begin DATA FOR THIS TASK
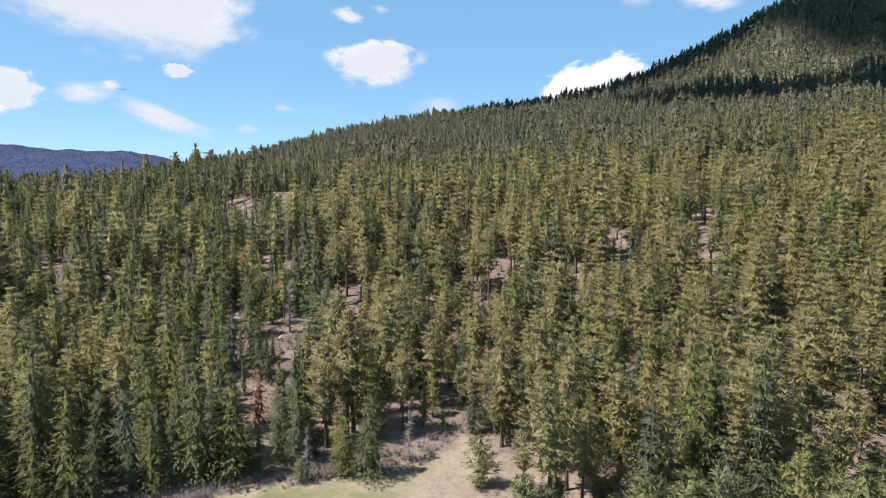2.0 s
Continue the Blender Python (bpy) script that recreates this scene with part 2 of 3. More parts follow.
def land(x, y):
    """Height of the ground."""
    x, y = np.asarray(x, float), np.asarray(y, float)
    z = sum(np.interp(y + k * 6.0, PROFILE_Y, PROFILE_Z) for k in range(-3, 4)) / 7
    z = z + 0.13 * smooth(110, 170, y) * (np.sqrt(np.maximum(x, 0) ** 2 + 400) - 20)
    z = z + np.interp(y, (140, 200, 250, 307, 360, 430, 620, 1000, 1400), (0, 0.03, 0.05, 0.075, 0.03, 0.03, 0.10, 0.17, 0.05)) * np.maximum(np.minimum(x, 0), -700)
    u = np.clip((x - 262) / 45, -20, 12)
    z = z + np.log1p(np.exp(u)) * 18.0 * smooth(600, 960, y)
    z = z - 7 * blob(x, y, -82, 306, 38, 24) + 4 * blob(x, y, -88, 372, 28, 22) - 12 * blob(x, y, 145, 300, 50, 45) + 9 * blob(x, y, 160, 395, 40, 35)
    z = z + smooth(150, 190, y) * (1.1 * np.sin(x * 0.11 + y * 0.05) * np.sin(y * 0.083 - x * 0.03) + 0.5 * np.sin(x * 0.31 + 1.3) * np.sin(y * 0.27))
    z = z - 11 * smooth(-140, -270, x) * smooth(370, 480, y) * (1 - smooth(800, 980, y))
    z = z - 13 * smooth(-90, -320, x) * smooth(560, 850, y)
    return z * (1 - smooth(1500, 3000, np.abs(x))) * (1 - smooth(1900, 2600, y))


def meadow(x, y):
    """One on the mown green field, a little on the dry straw round its upper end, nought elsewhere."""
    inside = 1 - smooth(-3.0, 5.0, y - np.interp(x, EDGE_X, EDGE_Y) + 1.2 * np.sin(x * 0.5) + 0.8 * np.sin(x * 1.3))
    green = 1 - smooth(-12.0, 6.0, x - 0.28 * (y - 130) + 1.5 * np.sin(y * 0.3))
    dry = smooth(-14, 0, x) * (1 - smooth(120, 165, y + 0.2 * np.maximum(x - 10, 0)))
    return np.maximum(inside * green, 0.22 * np.maximum(dry, inside))


def mesh_of(name, verts, faces, mat, smooth_faces=False, tint=None, tint_name="tint", normals=None):
    me = bpy.data.meshes.new(name)
    verts, faces = np.asarray(verts, np.float32), np.asarray(faces, np.int32)
    n, k = faces.shape
    me.vertices.add(len(verts))
    me.vertices.foreach_set("co", verts.ravel())
    me.loops.add(n * k)
    me.loops.foreach_set("vertex_index", faces.ravel())
    me.polygons.add(n)
    me.polygons.foreach_set("loop_start", np.arange(0, n * k, k, dtype=np.int32))
    me.polygons.foreach_set("use_smooth", np.full(n, smooth_faces))
    me.update(calc_edges=True)
    me.materials.append(mat)
    if tint is not None:
        a = me.attributes.new(tint_name, "FLOAT", "POINT")
        a.data.foreach_set("value", np.asarray(tint, np.float32))
    if normals is not None:
        me.polygons.foreach_set("use_smooth", np.full(n, True))
        me.normals_split_custom_set_from_vertices(np.asarray(normals, np.float32))
    return me


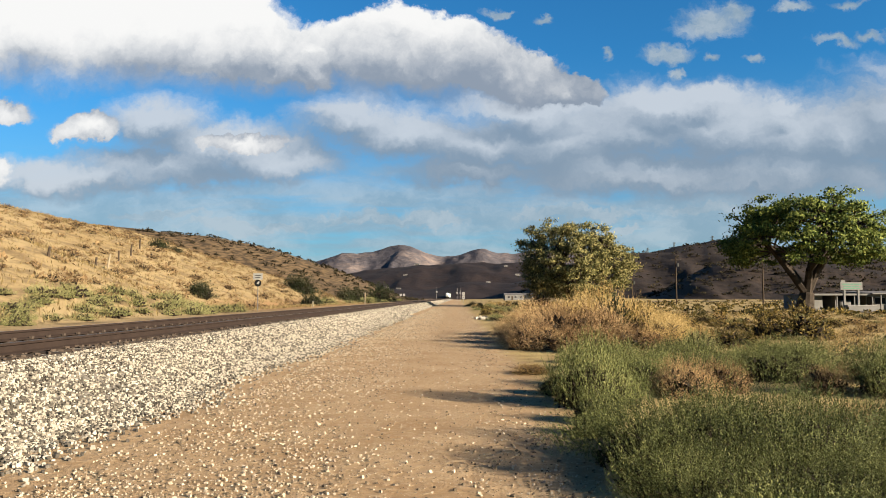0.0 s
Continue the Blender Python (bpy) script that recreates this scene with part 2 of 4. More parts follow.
end DATA FOR THIS TASK
* _TO DO_
Copy the listing word for word, excluding its pictures.

* _TASK OUTPUT_
2.0 s
Continue the Blender Python (bpy) script that recreates this scene with part 2 of 3. More parts follow.
def land(x, y):
    """Height of the ground."""
    x, y = np.asarray(x, float), np.asarray(y, float)
    z = sum(np.interp(y + k * 6.0, PROFILE_Y, PROFILE_Z) for k in range(-3, 4)) / 7
    z = z + 0.13 * smooth(110, 170, y) * (np.sqrt(np.maximum(x, 0) ** 2 + 400) - 20)
    z = z + np.interp(y, (140, 200, 250, 307, 360, 430, 620, 1000, 1400), (0, 0.03, 0.05, 0.075, 0.03, 0.03, 0.10, 0.17, 0.05)) * np.maximum(np.minimum(x, 0), -700)
    u = np.clip((x - 262) / 45, -20, 12)
    z = z + np.log1p(np.exp(u)) * 18.0 * smooth(600, 960, y)
    z = z - 7 * blob(x, y, -82, 306, 38, 24) + 4 * blob(x, y, -88, 372, 28, 22) - 12 * blob(x, y, 145, 300, 50, 45) + 9 * blob(x, y, 160, 395, 40, 35)
    z = z + smooth(150, 190, y) * (1.1 * np.sin(x * 0.11 + y * 0.05) * np.sin(y * 0.083 - x * 0.03) + 0.5 * np.sin(x * 0.31 + 1.3) * np.sin(y * 0.27))
    z = z - 11 * smooth(-140, -270, x) * smooth(370, 480, y) * (1 - smooth(800, 980, y))
    z = z - 13 * smooth(-90, -320, x) * smooth(560, 850, y)
    return z * (1 - smooth(1500, 3000, np.abs(x))) * (1 - smooth(1900, 2600, y))


def meadow(x, y):
    """One on the mown green field, a little on the dry straw round its upper end, nought elsewhere."""
    inside = 1 - smooth(-3.0, 5.0, y - np.interp(x, EDGE_X, EDGE_Y) + 1.2 * np.sin(x * 0.5) + 0.8 * np.sin(x * 1.3))
    green = 1 - smooth(-12.0, 6.0, x - 0.28 * (y - 130) + 1.5 * np.sin(y * 0.3))
    dry = smooth(-14, 0, x) * (1 - smooth(120, 165, y + 0.2 * np.maximum(x - 10, 0)))
    return np.maximum(inside * green, 0.22 * np.maximum(dry, inside))


def mesh_of(name, verts, faces, mat, smooth_faces=False, tint=None, tint_name="tint", normals=None):
    me = bpy.data.meshes.new(name)
    verts, faces = np.asarray(verts, np.float32), np.asarray(faces, np.int32)
    n, k = faces.shape
    me.vertices.add(len(verts))
    me.vertices.foreach_set("co", verts.ravel())
    me.loops.add(n * k)
    me.loops.foreach_set("vertex_index", faces.ravel())
    me.polygons.add(n)
    me.polygons.foreach_set("loop_start", np.arange(0, n * k, k, dtype=np.int32))
    me.polygons.foreach_set("use_smooth", np.full(n, smooth_faces))
    me.update(calc_edges=True)
    me.materials.append(mat)
    if tint is not None:
        a = me.attributes.new(tint_name, "FLOAT", "POINT")
        a.data.foreach_set("value", np.asarray(tint, np.float32))
    if normals is not None:
        me.polygons.foreach_set("use_smooth", np.full(n, True))
        me.normals_split_custom_set_from_vertices(np.asarray(normals, np.float32))
    return me


0.0 s
Continue the Blender Python (bpy) script that recreates this scene with part 2 of 4. More parts follow.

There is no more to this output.